## [Given instruction]
Retype the listing that follows, exactly as written.

## [Given information]
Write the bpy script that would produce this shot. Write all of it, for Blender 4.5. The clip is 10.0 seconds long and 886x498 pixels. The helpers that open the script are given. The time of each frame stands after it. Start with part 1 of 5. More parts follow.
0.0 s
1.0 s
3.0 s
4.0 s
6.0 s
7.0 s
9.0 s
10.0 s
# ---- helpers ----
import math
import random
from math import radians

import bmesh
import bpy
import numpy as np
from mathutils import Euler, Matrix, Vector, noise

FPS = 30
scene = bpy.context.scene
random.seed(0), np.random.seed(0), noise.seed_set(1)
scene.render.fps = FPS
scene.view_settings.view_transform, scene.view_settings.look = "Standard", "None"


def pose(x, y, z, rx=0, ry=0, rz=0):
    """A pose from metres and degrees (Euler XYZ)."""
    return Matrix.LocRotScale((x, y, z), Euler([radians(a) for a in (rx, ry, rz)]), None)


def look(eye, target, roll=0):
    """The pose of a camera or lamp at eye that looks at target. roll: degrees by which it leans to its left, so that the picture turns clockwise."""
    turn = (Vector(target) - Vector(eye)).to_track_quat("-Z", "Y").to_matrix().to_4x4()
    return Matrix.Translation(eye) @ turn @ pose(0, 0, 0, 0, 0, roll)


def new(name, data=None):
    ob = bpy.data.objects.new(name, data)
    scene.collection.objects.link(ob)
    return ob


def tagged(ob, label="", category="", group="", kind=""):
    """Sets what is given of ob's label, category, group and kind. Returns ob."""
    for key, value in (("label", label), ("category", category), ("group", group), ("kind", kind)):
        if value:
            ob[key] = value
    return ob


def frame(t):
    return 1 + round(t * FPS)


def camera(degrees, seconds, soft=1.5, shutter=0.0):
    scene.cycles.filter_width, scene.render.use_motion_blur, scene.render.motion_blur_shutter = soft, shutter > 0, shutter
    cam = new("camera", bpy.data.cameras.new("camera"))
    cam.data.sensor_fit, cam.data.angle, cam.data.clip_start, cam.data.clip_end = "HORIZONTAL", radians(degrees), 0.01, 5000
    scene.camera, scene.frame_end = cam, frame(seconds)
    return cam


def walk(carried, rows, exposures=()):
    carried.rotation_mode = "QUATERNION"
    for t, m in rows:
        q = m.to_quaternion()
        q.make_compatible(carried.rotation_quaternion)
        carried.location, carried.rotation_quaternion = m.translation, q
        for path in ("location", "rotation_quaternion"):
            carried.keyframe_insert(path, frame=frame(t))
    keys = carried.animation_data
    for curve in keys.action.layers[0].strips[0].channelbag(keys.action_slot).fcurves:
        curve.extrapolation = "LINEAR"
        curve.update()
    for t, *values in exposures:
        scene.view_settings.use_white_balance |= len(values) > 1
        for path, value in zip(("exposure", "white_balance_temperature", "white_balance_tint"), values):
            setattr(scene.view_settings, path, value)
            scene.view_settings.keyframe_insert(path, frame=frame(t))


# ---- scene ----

## [Finished answer]
Write the bpy script that would produce this shot. Write all of it, for Blender 4.5. The clip is 10.0 seconds long and 886x498 pixels. The helpers that open the script are given. The time of each frame stands after it. Start with part 1 of 5. More parts follow.
0.0 s
1.0 s
3.0 s
4.0 s
6.0 s
7.0 s
9.0 s
10.0 s
# ---- helpers ----
import math
import random
from math import radians

import bmesh
import bpy
import numpy as np
from mathutils import Euler, Matrix, Vector, noise

FPS = 30
scene = bpy.context.scene
random.seed(0), np.random.seed(0), noise.seed_set(1)
scene.render.fps = FPS
scene.view_settings.view_transform, scene.view_settings.look = "Standard", "None"


def pose(x, y, z, rx=0, ry=0, rz=0):
    """A pose from metres and degrees (Euler XYZ)."""
    return Matrix.LocRotScale((x, y, z), Euler([radians(a) for a in (rx, ry, rz)]), None)


def look(eye, target, roll=0):
    """The pose of a camera or lamp at eye that looks at target. roll: degrees by which it leans to its left, so that the picture turns clockwise."""
    turn = (Vector(target) - Vector(eye)).to_track_quat("-Z", "Y").to_matrix().to_4x4()
    return Matrix.Translation(eye) @ turn @ pose(0, 0, 0, 0, 0, roll)


def new(name, data=None):
    ob = bpy.data.objects.new(name, data)
    scene.collection.objects.link(ob)
    return ob


def tagged(ob, label="", category="", group="", kind=""):
    """Sets what is given of ob's label, category, group and kind. Returns ob."""
    for key, value in (("label", label), ("category", category), ("group", group), ("kind", kind)):
        if value:
            ob[key] = value
    return ob


def frame(t):
    return 1 + round(t * FPS)


def camera(degrees, seconds, soft=1.5, shutter=0.0):
    scene.cycles.filter_width, scene.render.use_motion_blur, scene.render.motion_blur_shutter = soft, shutter > 0, shutter
    cam = new("camera", bpy.data.cameras.new("camera"))
    cam.data.sensor_fit, cam.data.angle, cam.data.clip_start, cam.data.clip_end = "HORIZONTAL", radians(degrees), 0.01, 5000
    scene.camera, scene.frame_end = cam, frame(seconds)
    return cam


def walk(carried, rows, exposures=()):
    carried.rotation_mode = "QUATERNION"
    for t, m in rows:
        q = m.to_quaternion()
        q.make_compatible(carried.rotation_quaternion)
        carried.location, carried.rotation_quaternion = m.translation, q
        for path in ("location", "rotation_quaternion"):
            carried.keyframe_insert(path, frame=frame(t))
    keys = carried.animation_data
    for curve in keys.action.layers[0].strips[0].channelbag(keys.action_slot).fcurves:
        curve.extrapolation = "LINEAR"
        curve.update()
    for t, *values in exposures:
        scene.view_settings.use_white_balance |= len(values) > 1
        for path, value in zip(("exposure", "white_balance_temperature", "white_balance_tint"), values):
            setattr(scene.view_settings, path, value)
            scene.view_settings.keyframe_insert(path, frame=frame(t))


# ---- scene ----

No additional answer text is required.